A similar approach can also be seen in other countries: The “Automated Employment Decision Tools” Bill by New York City (Law No. 2021/144 (Int 1894–2020) (NYC)) only allows the use of algorithms in employment decisions if the algorithm is subjected to a yearly audit. The advantage of such an audit is that the algorithm can be analyzed by specialists and nudge businesses to improve them (Raji and Buolamwini 2019). On the other hand, businesses only have to hand over trade sensitive information to those auditors, thus, their trade secrets can be respected and protected as well.

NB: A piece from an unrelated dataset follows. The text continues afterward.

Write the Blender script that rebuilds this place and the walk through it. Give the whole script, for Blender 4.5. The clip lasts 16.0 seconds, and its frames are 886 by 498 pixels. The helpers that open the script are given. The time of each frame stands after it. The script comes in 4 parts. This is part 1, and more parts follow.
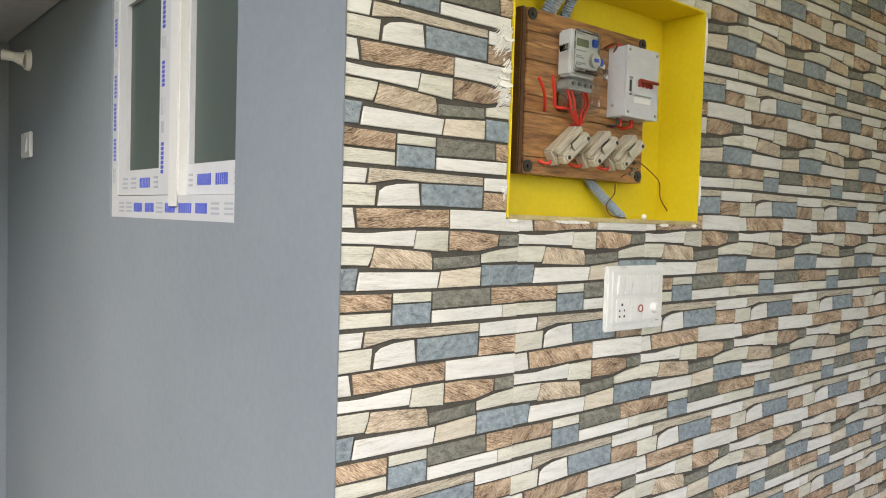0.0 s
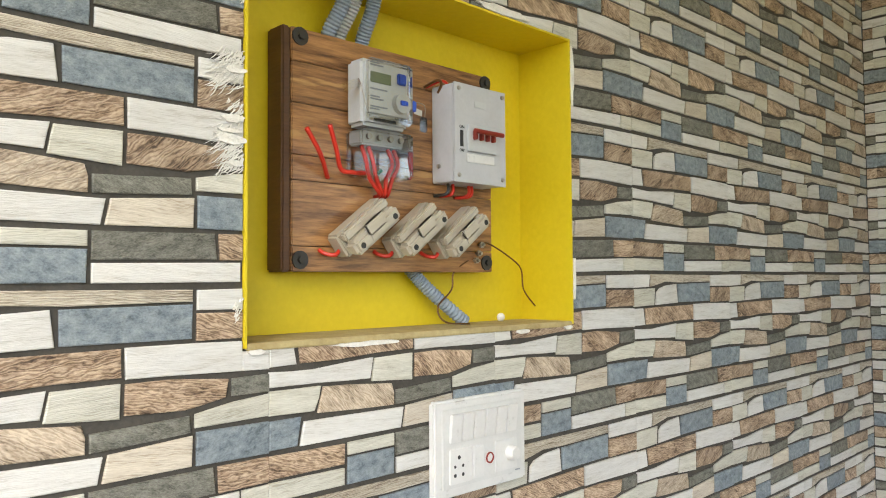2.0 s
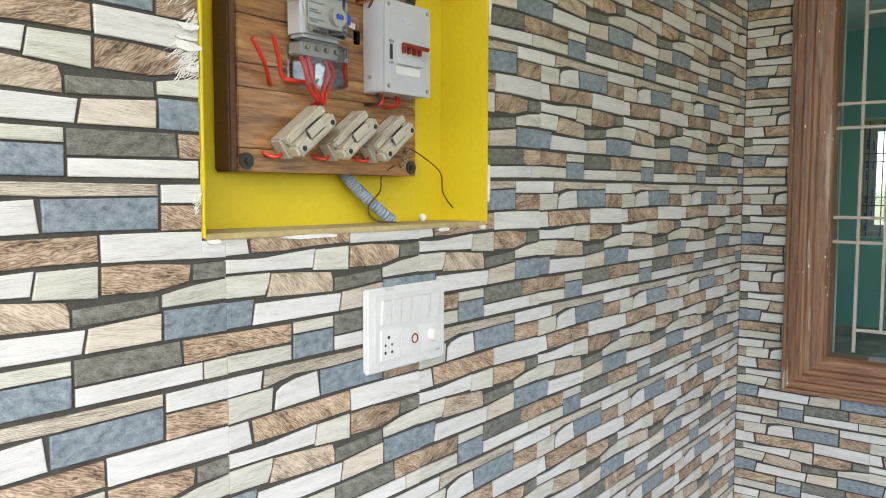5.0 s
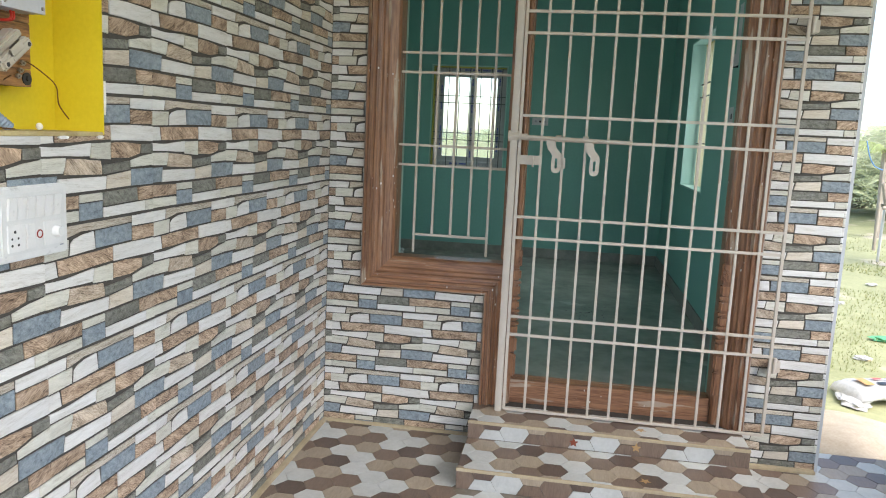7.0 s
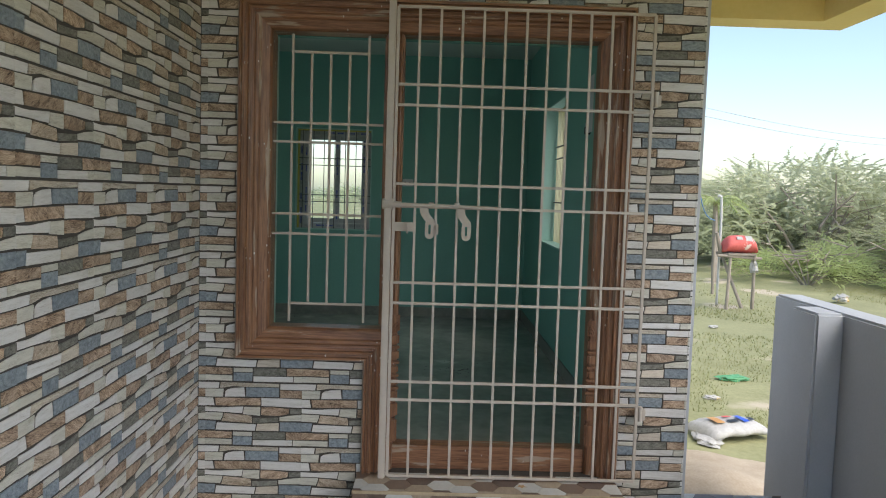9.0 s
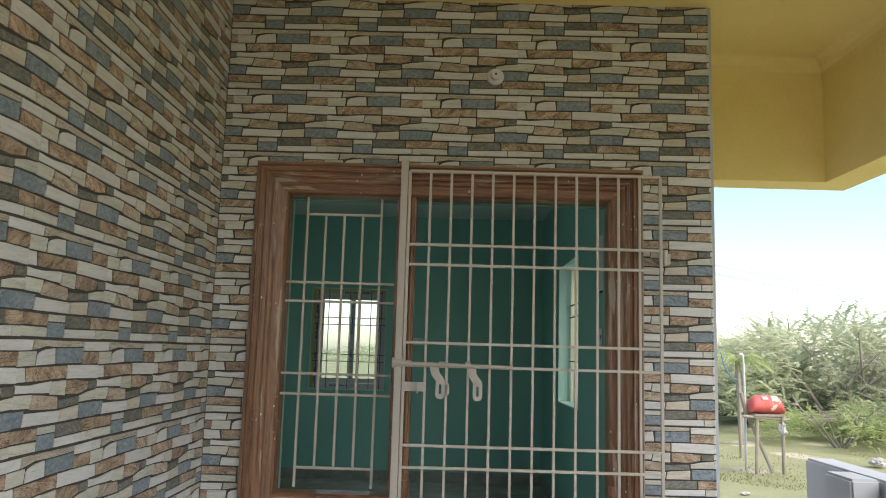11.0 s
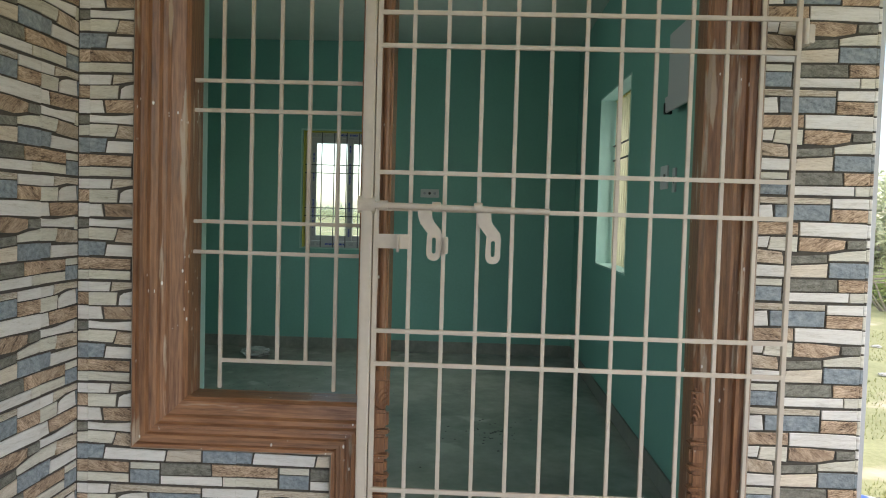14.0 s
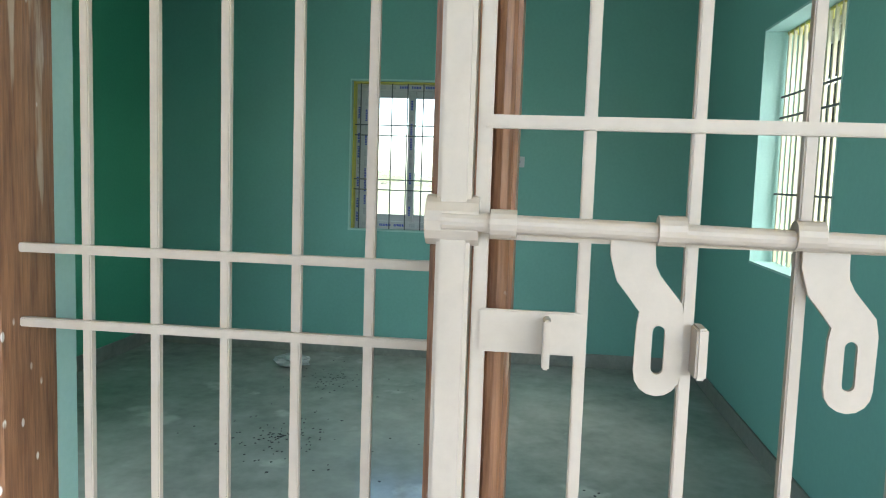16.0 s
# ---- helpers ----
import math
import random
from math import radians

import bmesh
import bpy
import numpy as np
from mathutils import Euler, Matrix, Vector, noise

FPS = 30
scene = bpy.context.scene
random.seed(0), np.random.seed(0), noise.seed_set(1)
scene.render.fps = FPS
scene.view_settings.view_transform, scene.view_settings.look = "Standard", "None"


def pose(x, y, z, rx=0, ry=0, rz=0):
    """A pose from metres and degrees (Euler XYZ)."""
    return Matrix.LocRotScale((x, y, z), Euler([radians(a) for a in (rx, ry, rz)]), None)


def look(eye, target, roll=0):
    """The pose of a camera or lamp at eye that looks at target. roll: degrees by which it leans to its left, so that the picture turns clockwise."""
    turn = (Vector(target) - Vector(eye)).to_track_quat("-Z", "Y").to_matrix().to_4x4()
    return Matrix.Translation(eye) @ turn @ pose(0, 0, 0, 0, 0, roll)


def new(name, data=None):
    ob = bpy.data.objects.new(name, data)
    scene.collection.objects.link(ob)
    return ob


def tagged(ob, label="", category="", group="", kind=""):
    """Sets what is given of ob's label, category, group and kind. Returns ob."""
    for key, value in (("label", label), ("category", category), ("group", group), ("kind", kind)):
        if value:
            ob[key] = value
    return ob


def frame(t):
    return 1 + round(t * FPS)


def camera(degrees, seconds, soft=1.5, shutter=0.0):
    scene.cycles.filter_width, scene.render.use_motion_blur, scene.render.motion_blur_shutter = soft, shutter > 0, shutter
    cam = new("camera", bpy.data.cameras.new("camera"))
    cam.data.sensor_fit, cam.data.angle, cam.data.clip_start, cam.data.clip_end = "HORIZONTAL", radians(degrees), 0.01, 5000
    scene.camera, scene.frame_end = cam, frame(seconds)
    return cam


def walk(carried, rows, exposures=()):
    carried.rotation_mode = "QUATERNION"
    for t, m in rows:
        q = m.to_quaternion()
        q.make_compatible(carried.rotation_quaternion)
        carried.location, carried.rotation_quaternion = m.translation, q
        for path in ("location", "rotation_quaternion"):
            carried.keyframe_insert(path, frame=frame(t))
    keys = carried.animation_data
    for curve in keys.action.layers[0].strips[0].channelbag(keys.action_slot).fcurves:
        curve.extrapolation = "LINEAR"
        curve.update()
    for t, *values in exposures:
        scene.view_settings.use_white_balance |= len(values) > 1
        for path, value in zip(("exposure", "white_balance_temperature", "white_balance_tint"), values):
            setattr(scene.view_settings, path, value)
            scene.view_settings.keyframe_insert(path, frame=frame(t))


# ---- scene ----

4.4 Interim Conclusion and Thoughts

To conclude, both (proposed) approaches of DSA and AIA, information/transparency and a regular audit obligation, should be combined for the use of recommender systems, at least in highly risky/sensitive areas for the person involved. An information obligation together with an opt-in possibility (rather than the opt-out-option provided in the DSA) and not limited to “very large platforms” would be feasible in those areas. Furthermore, a regular audit should be obligatory to ensure that possible discriminations in recommender systems can be found by the auditors and countered by them or others.

5 Conclusions

  1. 1.

    Recommender Systems based on algorithms can cause discrimination.

  2. 2.

    The existing legal framework is not sufficient to combat those discriminations. It is limited to certain information obligations and general non-discrimination rules that cannot provide the necessary legal certainty.

  3. 3.

    Information about the consequences of using a certain recommender system should be available for the people involved and phrased in a way that the users can understand it. Also, similar to Articles 27 para. 1, 38 DSA, at least an “opt-out” possibility should be provided, even though an opt-in possibility would be preferable.

  4. 4.

    A regular audit should be required, at least in areas that are highly sensitive to discrimination. This audit would allow the analysis by experts to find the reasons for discriminatory recommendations without endangering the trade secrets of the provider of the algorithm.